Das bekannteste Modell zur Erklärung von Arbeitsstress und dadurch bedingten psychischen Störungen stammt von dem Soziologen Robert Karasek: Die Gefahr liegt nicht allein in hohen Arbeitsanforderungen und auch nicht nur im fehlendem Handlungsspielraum, sondern sie steigt bei einer Kombination von beidem.

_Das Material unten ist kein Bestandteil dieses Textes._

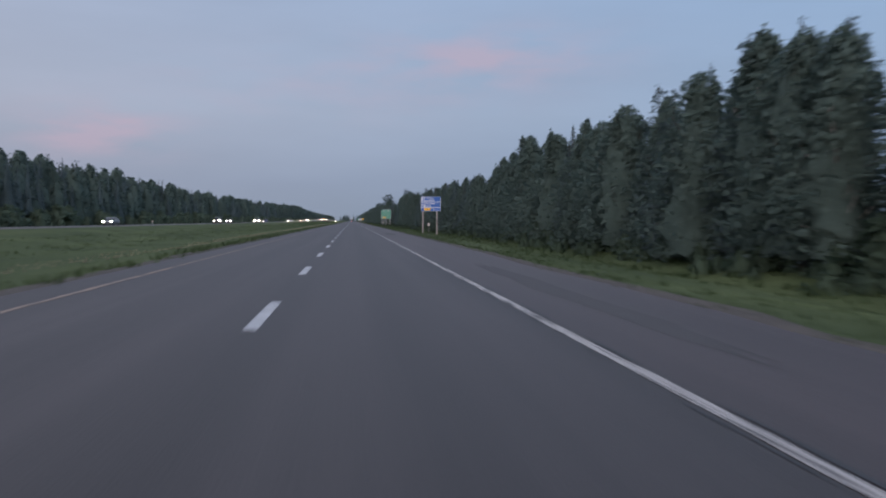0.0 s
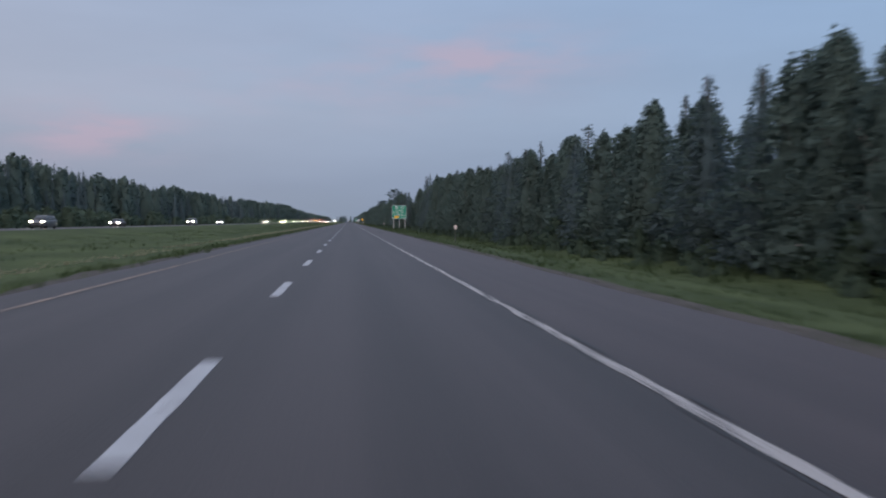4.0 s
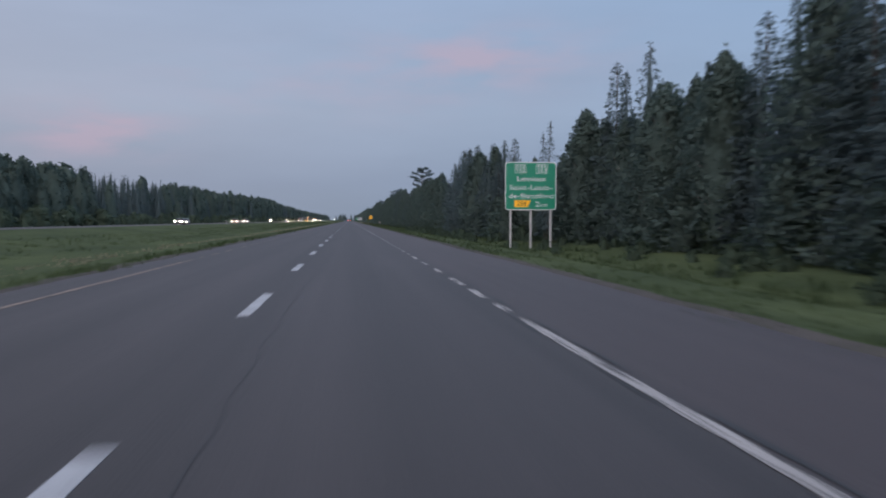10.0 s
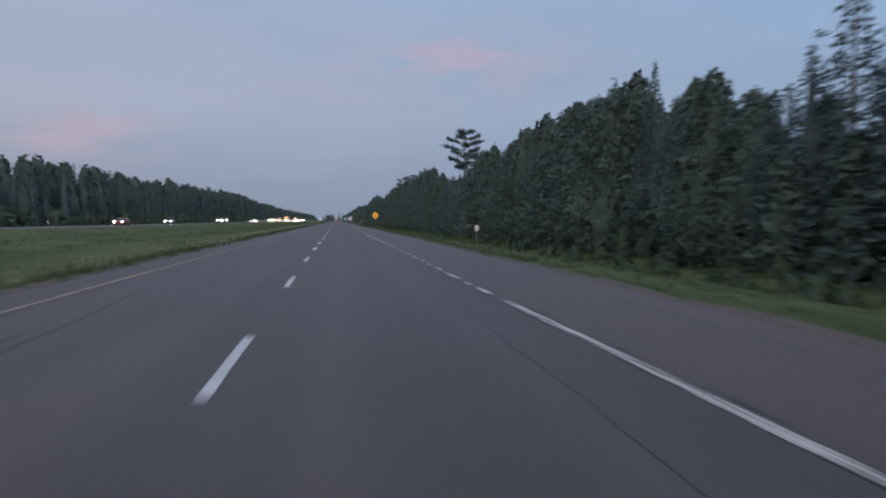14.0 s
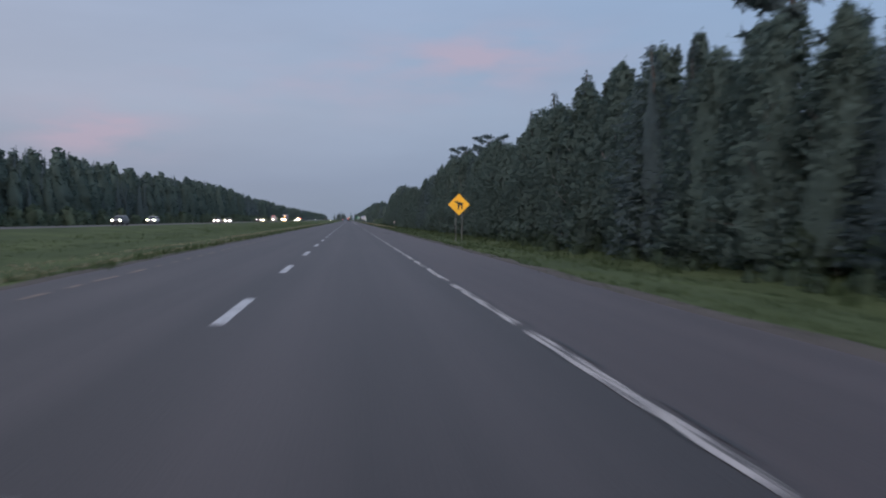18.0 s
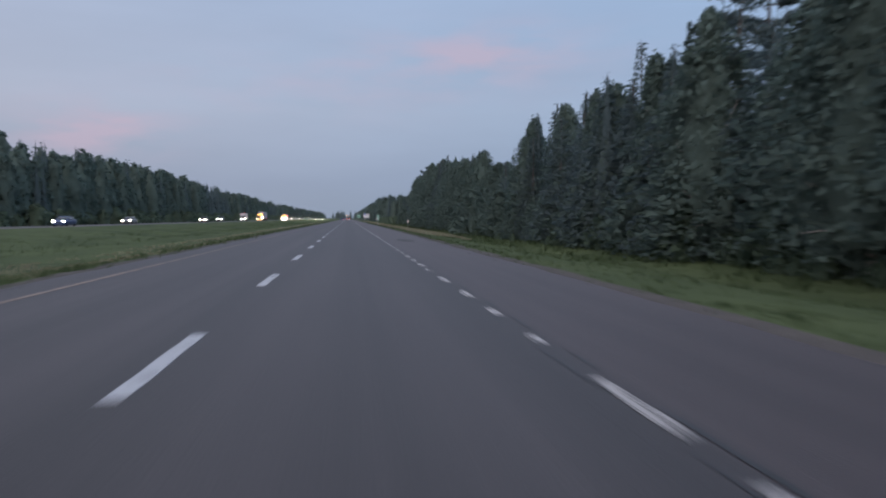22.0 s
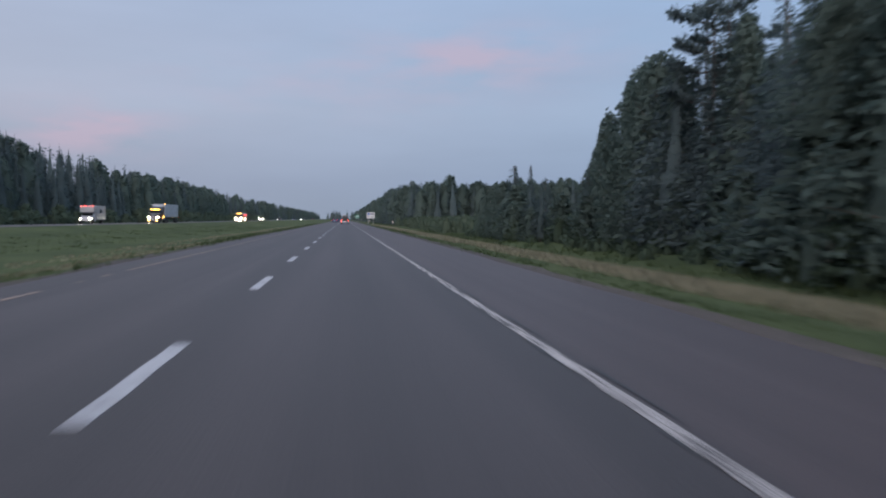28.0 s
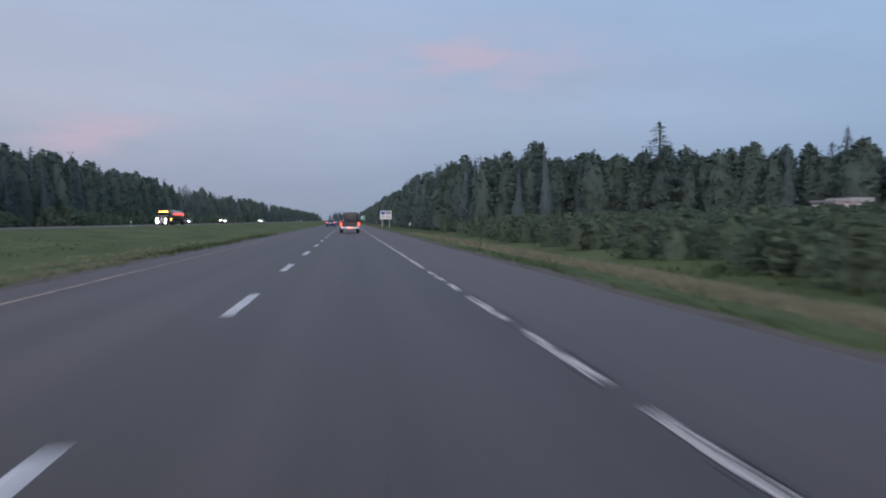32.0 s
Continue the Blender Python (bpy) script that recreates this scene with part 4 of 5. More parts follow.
# undergrowth at the foot of the wood, and shrubs in the clearing
NEAR_BUSH = [leafy_arrays(190 + i, 12.0, 20, 14, 1.25, 0.42, 0.02, spread=2.4, core=0.4)[:2] for i in range(6)]
CLEAR_BUSH = [leafy_arrays(196 + i, 12.0, 22, 20, 0.95, 0.42, 0.02, spread=2.4, core=0.45)[:2] for i in range(6)]
BUSH = [leafy_arrays(180 + i, 12.0, 14, 10, 1.9, 0.42, 0.02, spread=2.6, core=0.5)[:2] for i in range(3)]
spots = []
y = 6.0
while y < 960:
    spots.append((front_x(y) - 1.0 + rw.uniform(-0.9, 1.2), y, rw.uniform(0.2, 2.0), rw.uniform(1.0, 1.6)))
    y += rw.uniform(2.4, 4.8)
scatter("undergrowth", spots, NEAR_BUSH, M_SHRUB, "leafy undergrowth along the foot of the wood", "shrubs")
DITCH = [leafy_arrays(210 + i, 12.0, 12, 10, 1.9, 0.5, 0.0, spread=3.0, core=0.55)[:2] for i in range(6)]
spots = []
for i in range(800):
    y = rw.uniform(6, 962)
    near = float(np.interp(y, (0, 60, 290, 330, 400, 480, 520, 620, 660, 720, 760, 890, 940), (18.3, 18.3, 18.0, 18.0, 15.0, 15.5, 18.0, 18.5, 20.5, 20.5, 19.0, 20.5, 20.5)))
    u = rw.random()
    x = near + 1.2 * noise.noise(Vector((y * 0.06, 4, 0))) + (front_x(y) - 0.5 - near) * u
    g = ground_z(x, y)
    spots.append((x, y, g + rw.uniform(0.4, 0.9) + 1.1 * u * rw.random(), rw.uniform(1.1, 1.9)))
scatter("undergrowth", spots, DITCH, M_SHRUB, "tall dark weeds and low shrubs in the ditch below the wood", "shrubs")
spots = []
for i in range(540):
    y = rw.uniform(958, 1125)
    x = rw.uniform(0, 1) ** 1.2 * 58 + float(np.interp(y, (958, 980, 1125), (23, 20.0, 21.0)))
    spots.append((x, y, rw.uniform(1.0, 2.2) + (x - 22) * 0.03, rw.uniform(1.1, 1.8)))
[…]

Andreas Seidler, Direktor des Instituts und der Poliklinik für Arbeits- und Sozialmedizin an der Technischen Universität Dresden, hat in einem internationalen Kooperationsprojekt über 4000 Studien zu seelischen Krankheiten und Arbeitsbedingungen gesichtet: "Die Ergebnisse unserer systematischen Auswertung zeigen eine klaren Zusammenhang zwischen den psychosozialen Arbeitsbedingungen und dem Ausbruch von Burnout, depressiven Beschwerden bis hin zu einer schweren Depression."

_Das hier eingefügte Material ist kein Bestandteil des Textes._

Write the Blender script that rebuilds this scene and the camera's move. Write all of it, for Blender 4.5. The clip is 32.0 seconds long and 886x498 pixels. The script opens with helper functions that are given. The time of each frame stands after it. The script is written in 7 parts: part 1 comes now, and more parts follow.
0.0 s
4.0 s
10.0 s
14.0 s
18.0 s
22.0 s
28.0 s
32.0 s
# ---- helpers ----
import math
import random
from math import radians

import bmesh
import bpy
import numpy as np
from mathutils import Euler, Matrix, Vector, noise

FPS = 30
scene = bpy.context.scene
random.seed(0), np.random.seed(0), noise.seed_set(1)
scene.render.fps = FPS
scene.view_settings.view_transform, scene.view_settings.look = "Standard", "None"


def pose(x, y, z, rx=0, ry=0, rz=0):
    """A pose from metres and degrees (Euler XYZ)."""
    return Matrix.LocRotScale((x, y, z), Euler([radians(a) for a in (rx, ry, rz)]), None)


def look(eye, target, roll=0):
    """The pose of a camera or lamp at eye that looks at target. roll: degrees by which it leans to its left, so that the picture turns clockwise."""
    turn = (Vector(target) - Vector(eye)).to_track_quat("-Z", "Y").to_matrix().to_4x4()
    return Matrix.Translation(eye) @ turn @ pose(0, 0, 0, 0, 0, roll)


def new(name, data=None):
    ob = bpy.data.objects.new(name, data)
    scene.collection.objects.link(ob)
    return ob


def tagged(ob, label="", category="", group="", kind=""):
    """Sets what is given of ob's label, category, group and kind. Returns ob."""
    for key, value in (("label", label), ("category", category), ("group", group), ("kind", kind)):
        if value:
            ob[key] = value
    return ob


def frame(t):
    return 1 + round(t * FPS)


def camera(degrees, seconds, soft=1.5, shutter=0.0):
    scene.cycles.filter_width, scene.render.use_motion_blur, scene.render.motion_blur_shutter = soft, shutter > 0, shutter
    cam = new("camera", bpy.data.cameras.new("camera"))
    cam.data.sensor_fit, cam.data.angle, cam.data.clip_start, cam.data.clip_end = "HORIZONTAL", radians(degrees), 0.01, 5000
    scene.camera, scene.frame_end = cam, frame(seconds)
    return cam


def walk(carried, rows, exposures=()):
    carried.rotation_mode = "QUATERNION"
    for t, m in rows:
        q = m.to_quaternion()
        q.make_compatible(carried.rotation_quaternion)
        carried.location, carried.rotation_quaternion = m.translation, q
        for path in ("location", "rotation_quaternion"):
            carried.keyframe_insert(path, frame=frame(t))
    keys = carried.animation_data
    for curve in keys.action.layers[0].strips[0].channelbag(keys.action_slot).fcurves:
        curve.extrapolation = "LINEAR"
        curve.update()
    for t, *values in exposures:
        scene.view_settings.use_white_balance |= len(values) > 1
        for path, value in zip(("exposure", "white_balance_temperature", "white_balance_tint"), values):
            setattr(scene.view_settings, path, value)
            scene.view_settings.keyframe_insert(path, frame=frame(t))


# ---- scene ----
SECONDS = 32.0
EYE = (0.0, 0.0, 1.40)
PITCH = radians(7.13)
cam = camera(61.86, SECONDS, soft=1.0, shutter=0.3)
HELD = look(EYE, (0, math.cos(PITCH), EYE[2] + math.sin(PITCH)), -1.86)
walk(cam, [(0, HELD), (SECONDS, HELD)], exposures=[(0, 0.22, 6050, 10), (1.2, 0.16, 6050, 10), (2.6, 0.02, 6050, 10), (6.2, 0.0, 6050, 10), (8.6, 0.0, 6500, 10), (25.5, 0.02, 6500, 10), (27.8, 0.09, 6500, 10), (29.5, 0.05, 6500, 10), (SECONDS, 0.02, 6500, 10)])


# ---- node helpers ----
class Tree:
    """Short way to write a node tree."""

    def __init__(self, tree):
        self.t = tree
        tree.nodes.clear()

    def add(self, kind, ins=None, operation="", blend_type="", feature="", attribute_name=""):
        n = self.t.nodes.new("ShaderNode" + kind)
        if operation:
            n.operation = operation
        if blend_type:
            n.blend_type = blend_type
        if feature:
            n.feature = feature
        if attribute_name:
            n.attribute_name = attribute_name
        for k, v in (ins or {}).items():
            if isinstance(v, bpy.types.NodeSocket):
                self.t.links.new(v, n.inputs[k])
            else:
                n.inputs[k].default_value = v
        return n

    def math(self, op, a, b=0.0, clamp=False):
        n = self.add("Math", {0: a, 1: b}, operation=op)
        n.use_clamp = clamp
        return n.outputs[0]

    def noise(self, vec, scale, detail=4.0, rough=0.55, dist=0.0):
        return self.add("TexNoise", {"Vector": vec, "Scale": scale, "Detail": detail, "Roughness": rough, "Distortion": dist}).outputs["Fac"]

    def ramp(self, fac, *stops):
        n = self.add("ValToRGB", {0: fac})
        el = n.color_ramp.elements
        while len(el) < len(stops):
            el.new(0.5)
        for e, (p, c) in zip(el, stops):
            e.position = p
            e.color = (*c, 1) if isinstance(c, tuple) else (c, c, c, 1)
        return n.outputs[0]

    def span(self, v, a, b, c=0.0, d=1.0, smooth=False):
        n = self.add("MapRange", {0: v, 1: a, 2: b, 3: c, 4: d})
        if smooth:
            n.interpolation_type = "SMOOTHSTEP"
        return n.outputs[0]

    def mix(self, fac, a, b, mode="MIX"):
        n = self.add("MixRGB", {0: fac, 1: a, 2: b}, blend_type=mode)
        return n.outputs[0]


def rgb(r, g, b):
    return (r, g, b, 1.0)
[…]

Und es zeigte sich, dass entsprechend dem Karasek-Modell insbesondere die Kombination von hohen Arbeitsanforderungen und niedrigem Tätigkeitsspielraum die mentale Gesundheit gefährdet. Aber Seidler und Kollegen konnten in der Meta-Analyse auch einen statistischen Zusammenhang für beide Komponenten finden, getrennt voneinander. "Ich würde also nicht sagen, dass die Anforderungen unendlich hoch sein können, ohne dass das zu psychischen Erkrankungen führt, wenn nur genug Handlungsspielraum vorhanden ist", sagt Seidler. "Wir haben festgestellt, dass hohe Arbeitsanforderungen ebenso wie geringer Tätigkeitsspielraum das Risiko einer Depression um jeweils 20 Prozent oder mehr steigern.“
Die Psychologin Beate Schulze, Leiterin "Kernkompetenz Stressmanagement" an der Universität Zürich und Vizepräsidentin des Schweizer Expertennetzwerks für Burnout, hat in eigenen Studien ähnliches festgestellt. Wenn die Balance zwischen Arbeitsbelastung, Gestaltungsspielraum und Belohnungen nicht stimmt, ist die mentale Gesundheit der Arbeitnehmer gefährdet. Wenn dieser so genannte Person-Environment-Fit nicht stimmt, also die Menschen sich bei ihrer Arbeit fehl am Platz fühlen, leiden sie eher an psychischen Störungen.